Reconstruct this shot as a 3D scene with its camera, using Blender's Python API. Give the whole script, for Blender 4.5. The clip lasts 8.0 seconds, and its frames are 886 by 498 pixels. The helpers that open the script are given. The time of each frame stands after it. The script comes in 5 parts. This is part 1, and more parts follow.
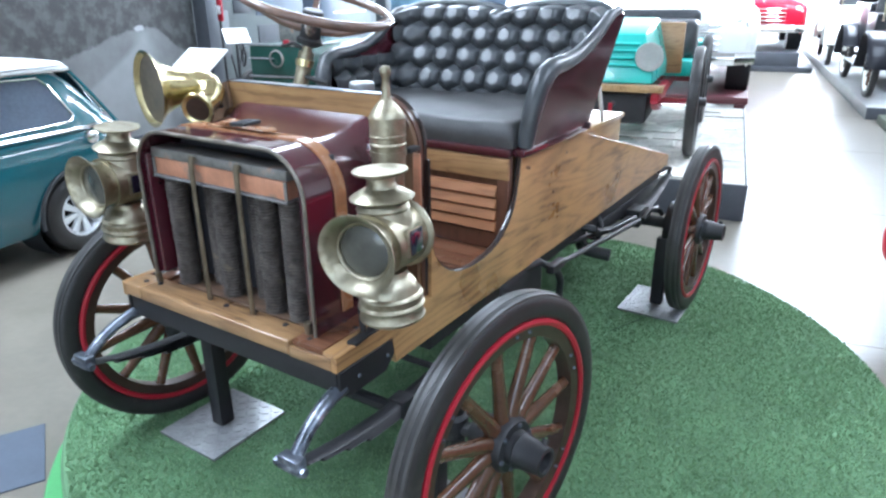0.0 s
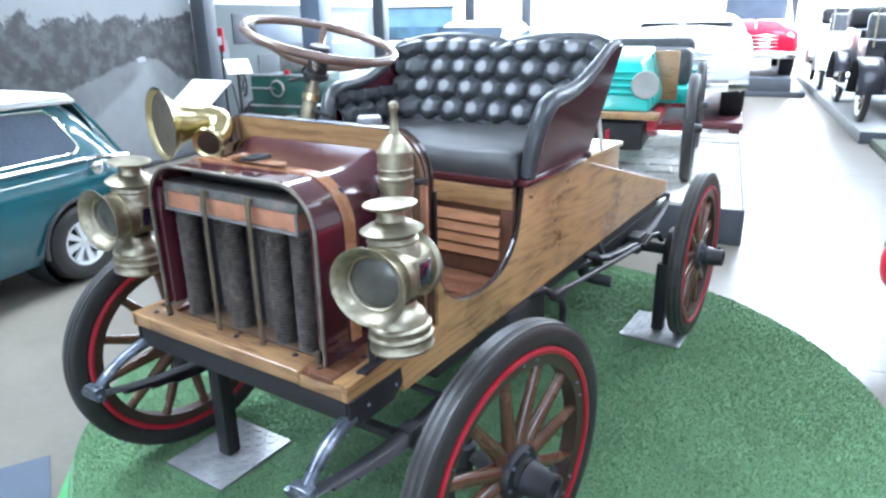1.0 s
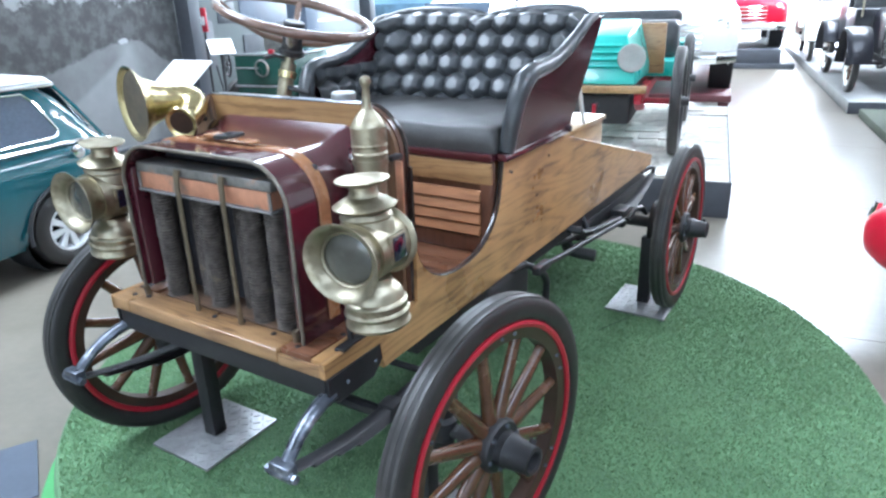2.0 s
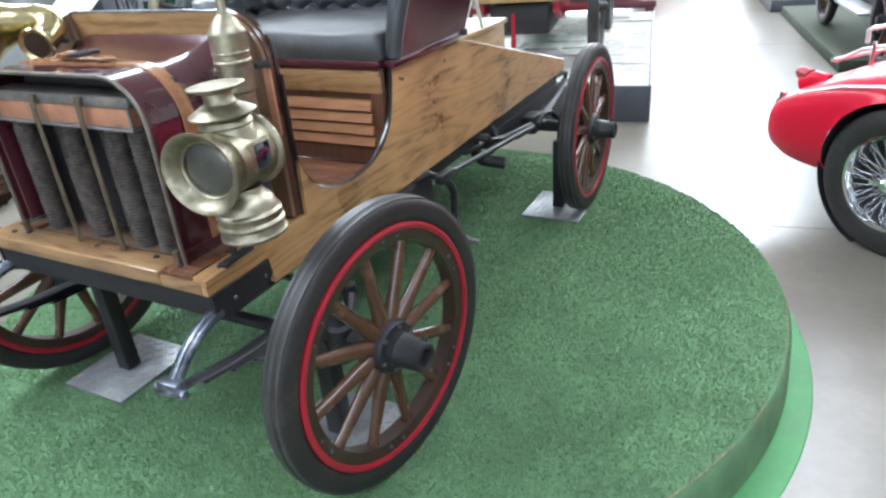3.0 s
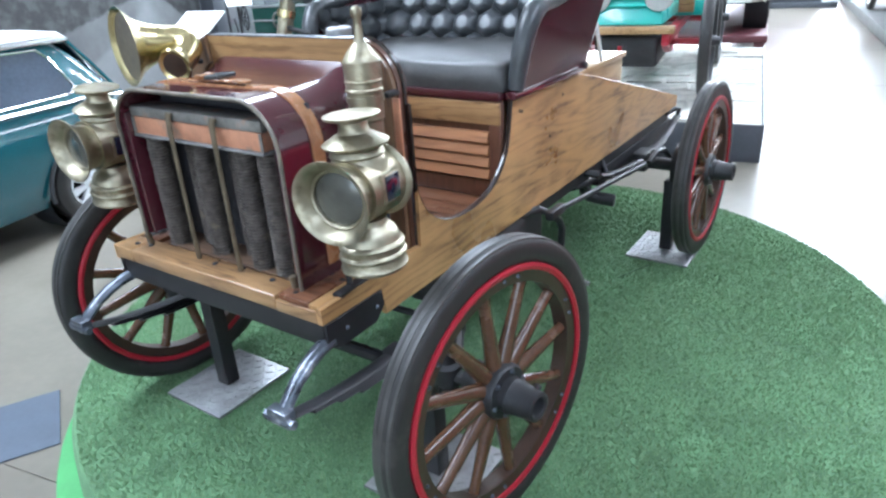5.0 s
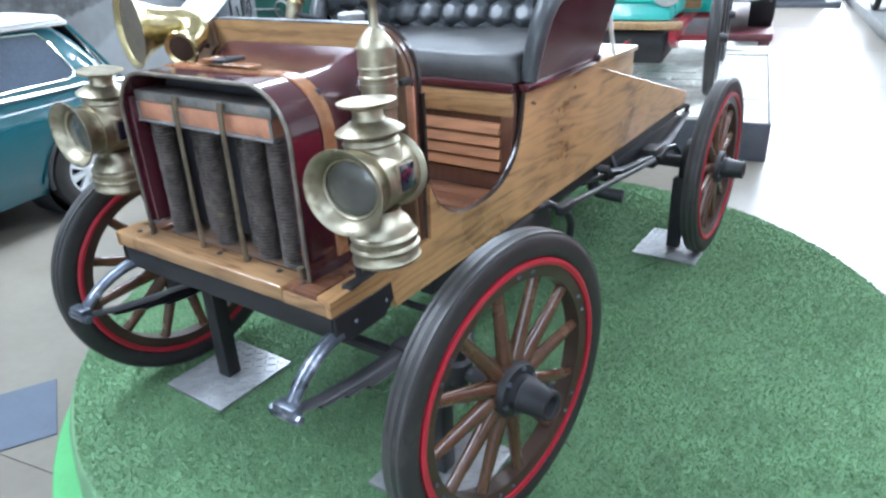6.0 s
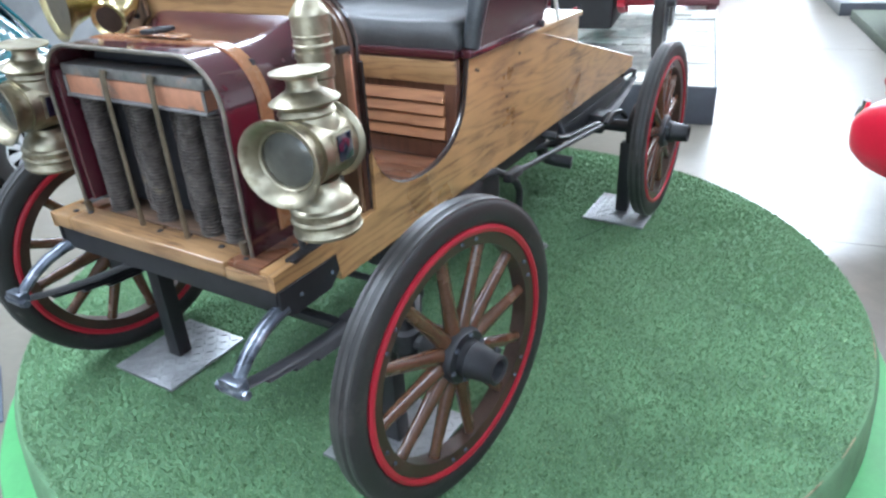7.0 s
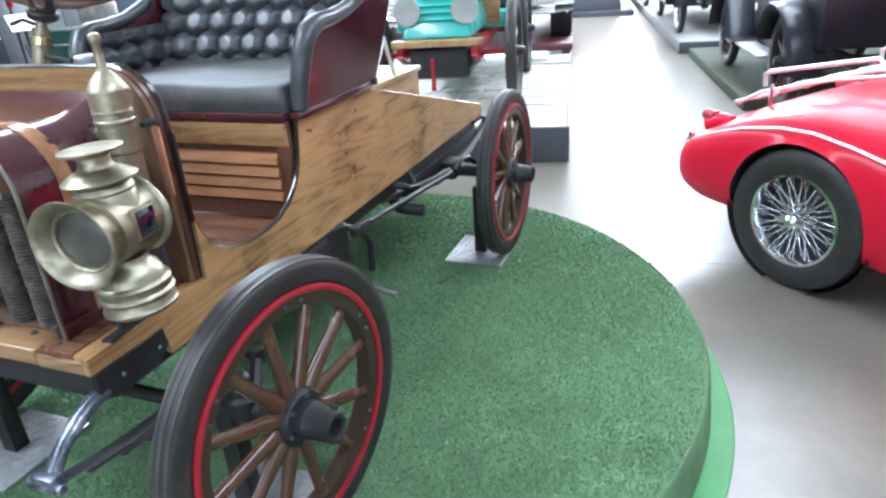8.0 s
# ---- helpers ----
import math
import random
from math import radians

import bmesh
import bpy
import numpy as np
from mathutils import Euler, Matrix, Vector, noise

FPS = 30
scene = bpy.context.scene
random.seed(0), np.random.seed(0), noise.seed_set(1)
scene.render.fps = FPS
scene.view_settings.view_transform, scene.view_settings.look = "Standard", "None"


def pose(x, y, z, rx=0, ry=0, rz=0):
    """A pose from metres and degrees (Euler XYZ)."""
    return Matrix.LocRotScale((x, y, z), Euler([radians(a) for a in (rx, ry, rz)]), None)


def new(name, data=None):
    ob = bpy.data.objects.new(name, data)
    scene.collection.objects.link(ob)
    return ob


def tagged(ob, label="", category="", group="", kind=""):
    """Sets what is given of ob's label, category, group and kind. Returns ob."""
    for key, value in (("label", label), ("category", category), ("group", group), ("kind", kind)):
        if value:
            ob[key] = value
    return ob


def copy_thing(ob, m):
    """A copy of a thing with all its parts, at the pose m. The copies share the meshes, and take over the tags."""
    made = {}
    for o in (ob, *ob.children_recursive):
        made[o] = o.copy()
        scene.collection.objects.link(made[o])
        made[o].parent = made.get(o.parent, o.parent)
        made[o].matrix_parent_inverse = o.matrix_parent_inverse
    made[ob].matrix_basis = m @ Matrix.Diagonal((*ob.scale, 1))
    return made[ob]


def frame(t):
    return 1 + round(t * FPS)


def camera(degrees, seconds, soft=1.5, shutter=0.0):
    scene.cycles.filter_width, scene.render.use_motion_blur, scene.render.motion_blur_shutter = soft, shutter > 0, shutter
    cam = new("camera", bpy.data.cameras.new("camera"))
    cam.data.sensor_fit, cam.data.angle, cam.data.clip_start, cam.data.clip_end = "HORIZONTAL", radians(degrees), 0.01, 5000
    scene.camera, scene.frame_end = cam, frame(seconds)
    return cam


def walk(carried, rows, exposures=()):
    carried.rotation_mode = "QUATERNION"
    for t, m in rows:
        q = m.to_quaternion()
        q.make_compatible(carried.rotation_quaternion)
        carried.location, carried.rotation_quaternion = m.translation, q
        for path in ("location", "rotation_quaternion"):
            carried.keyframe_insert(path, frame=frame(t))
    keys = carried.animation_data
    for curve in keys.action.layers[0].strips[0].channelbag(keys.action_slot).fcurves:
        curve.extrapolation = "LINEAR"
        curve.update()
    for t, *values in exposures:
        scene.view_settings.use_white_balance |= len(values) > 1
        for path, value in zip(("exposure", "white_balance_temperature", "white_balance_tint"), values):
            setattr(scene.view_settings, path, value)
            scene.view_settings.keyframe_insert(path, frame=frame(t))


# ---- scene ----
cam = camera(67.03, 8.0, soft=2.5)
ROWS = [
    (0.0, 1.3205, -1.1871, 1.5572, 68.794, 0.54, 33.243),
    (0.5, 1.3121, -1.196, 1.5738, 68.821, 0.645, 32.876),
    (1.0, 1.3156, -1.2208, 1.5811, 70.912, 0.892, 32.908),
    (1.5, 1.3228, -1.2181, 1.5762, 69.987, 1.577, 32.47),
    (1.7, 1.3259, -1.2128, 1.5771, 69.847, 1.468, 32.441),
    (2.8, 1.4784, -1.1385, 1.5084, 64.309, 4.409, 28.482),
    (3.0, 1.51, -1.1306, 1.4966, 62.954, 4.347, 26.665),
    (3.5, 1.5412, -1.109, 1.482, 62.13, 4.514, 22.685),
    (4.0, 1.5082, -1.1123, 1.491, 63.744, 5.307, 26.15),
    (4.5, 1.4447, -1.1145, 1.4923, 65.123, 4.921, 32.506),
    (4.7, 1.419, -1.1194, 1.5119, 65.288, 4.222, 33.362),
    (5.8, 1.325, -1.1197, 1.4946, 65.584, 2.969, 34.827),
    (6.0, 1.3305, -1.1109, 1.4922, 64.987, 2.532, 34.279),
    (6.5, 1.3451, -1.0943, 1.4859, 63.116, 2.092, 32.0),
    (7.0, 1.3656, -1.0921, 1.4852, 62.396, 2.753, 30.522),
    (7.5, 1.4049, -1.0576, 1.4911, 62.338, 3.937, 27.084),
    (8.0, 1.5342, -1.031, 1.5098, 65.69, 3.865, 20.76),
]
walk(cam, [(t, pose(*r)) for t, *r in ROWS], exposures=[(0.0, 0.79, 6060, 10), (0.5, 0.95, 6010, 10), (1.0, 0.99, 5960, 10), (1.7, 0.92, 6010, 10), (3.0, 0.73, 6530, 10), (3.5, 0.73, 6630, 10), (4.5, 0.85, 6230, 10), (6.0, 0.95, 6070, 10), (7.0, 0.95, 6170, 10), (8.0, 0.87, 6220, 10)])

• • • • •

*Given request:* Take the listing and print it again exactly, but without any pictures.

*Solution to the problem:*
Reconstruct this shot as a 3D scene with its camera, using Blender's Python API. Give the whole script, for Blender 4.5. The clip lasts 8.0 seconds, and its frames are 886 by 498 pixels. The helpers that open the script are given. The time of each frame stands after it. The script comes in 5 parts. This is part 1, and more parts follow.
0.0 s
1.0 s
2.0 s
3.0 s
5.0 s
6.0 s
7.0 s
8.0 s
# ---- helpers ----
import math
import random
from math import radians

import bmesh
import bpy
import numpy as np
from mathutils import Euler, Matrix, Vector, noise

FPS = 30
scene = bpy.context.scene
random.seed(0), np.random.seed(0), noise.seed_set(1)
scene.render.fps = FPS
scene.view_settings.view_transform, scene.view_settings.look = "Standard", "None"


def pose(x, y, z, rx=0, ry=0, rz=0):
    """A pose from metres and degrees (Euler XYZ)."""
    return Matrix.LocRotScale((x, y, z), Euler([radians(a) for a in (rx, ry, rz)]), None)


def new(name, data=None):
    ob = bpy.data.objects.new(name, data)
    scene.collection.objects.link(ob)
    return ob


def tagged(ob, label="", category="", group="", kind=""):
    """Sets what is given of ob's label, category, group and kind. Returns ob."""
    for key, value in (("label", label), ("category", category), ("group", group), ("kind", kind)):
        if value:
            ob[key] = value
    return ob


def copy_thing(ob, m):
    """A copy of a thing with all its parts, at the pose m. The copies share the meshes, and take over the tags."""
    made = {}
    for o in (ob, *ob.children_recursive):
        made[o] = o.copy()
        scene.collection.objects.link(made[o])
        made[o].parent = made.get(o.parent, o.parent)
        made[o].matrix_parent_inverse = o.matrix_parent_inverse
    made[ob].matrix_basis = m @ Matrix.Diagonal((*ob.scale, 1))
    return made[ob]


def frame(t):
    return 1 + round(t * FPS)


def camera(degrees, seconds, soft=1.5, shutter=0.0):
    scene.cycles.filter_width, scene.render.use_motion_blur, scene.render.motion_blur_shutter = soft, shutter > 0, shutter
    cam = new("camera", bpy.data.cameras.new("camera"))
    cam.data.sensor_fit, cam.data.angle, cam.data.clip_start, cam.data.clip_end = "HORIZONTAL", radians(degrees), 0.01, 5000
    scene.camera, scene.frame_end = cam, frame(seconds)
    return cam


def walk(carried, rows, exposures=()):
    carried.rotation_mode = "QUATERNION"
    for t, m in rows:
        q = m.to_quaternion()
        q.make_compatible(carried.rotation_quaternion)
        carried.location, carried.rotation_quaternion = m.translation, q
        for path in ("location", "rotation_quaternion"):
            carried.keyframe_insert(path, frame=frame(t))
    keys = carried.animation_data
    for curve in keys.action.layers[0].strips[0].channelbag(keys.action_slot).fcurves:
        curve.extrapolation = "LINEAR"
        curve.update()
    for t, *values in exposures:
        scene.view_settings.use_white_balance |= len(values) > 1
        for path, value in zip(("exposure", "white_balance_temperature", "white_balance_tint"), values):
            setattr(scene.view_settings, path, value)
            scene.view_settings.keyframe_insert(path, frame=frame(t))


# ---- scene ----
cam = camera(67.03, 8.0, soft=2.5)
ROWS = [
    (0.0, 1.3205, -1.1871, 1.5572, 68.794, 0.54, 33.243),
    (0.5, 1.3121, -1.196, 1.5738, 68.821, 0.645, 32.876),
    (1.0, 1.3156, -1.2208, 1.5811, 70.912, 0.892, 32.908),
    (1.5, 1.3228, -1.2181, 1.5762, 69.987, 1.577, 32.47),
    (1.7, 1.3259, -1.2128, 1.5771, 69.847, 1.468, 32.441),
    (2.8, 1.4784, -1.1385, 1.5084, 64.309, 4.409, 28.482),
    (3.0, 1.51, -1.1306, 1.4966, 62.954, 4.347, 26.665),
    (3.5, 1.5412, -1.109, 1.482, 62.13, 4.514, 22.685),
    (4.0, 1.5082, -1.1123, 1.491, 63.744, 5.307, 26.15),
    (4.5, 1.4447, -1.1145, 1.4923, 65.123, 4.921, 32.506),
    (4.7, 1.419, -1.1194, 1.5119, 65.288, 4.222, 33.362),
    (5.8, 1.325, -1.1197, 1.4946, 65.584, 2.969, 34.827),
    (6.0, 1.3305, -1.1109, 1.4922, 64.987, 2.532, 34.279),
    (6.5, 1.3451, -1.0943, 1.4859, 63.116, 2.092, 32.0),
    (7.0, 1.3656, -1.0921, 1.4852, 62.396, 2.753, 30.522),
    (7.5, 1.4049, -1.0576, 1.4911, 62.338, 3.937, 27.084),
    (8.0, 1.5342, -1.031, 1.5098, 65.69, 3.865, 20.76),
]
walk(cam, [(t, pose(*r)) for t, *r in ROWS], exposures=[(0.0, 0.79, 6060, 10), (0.5, 0.95, 6010, 10), (1.0, 0.99, 5960, 10), (1.7, 0.92, 6010, 10), (3.0, 0.73, 6530, 10), (3.5, 0.73, 6630, 10), (4.5, 0.85, 6230, 10), (6.0, 0.95, 6070, 10), (7.0, 0.95, 6170, 10), (8.0, 0.87, 6220, 10)])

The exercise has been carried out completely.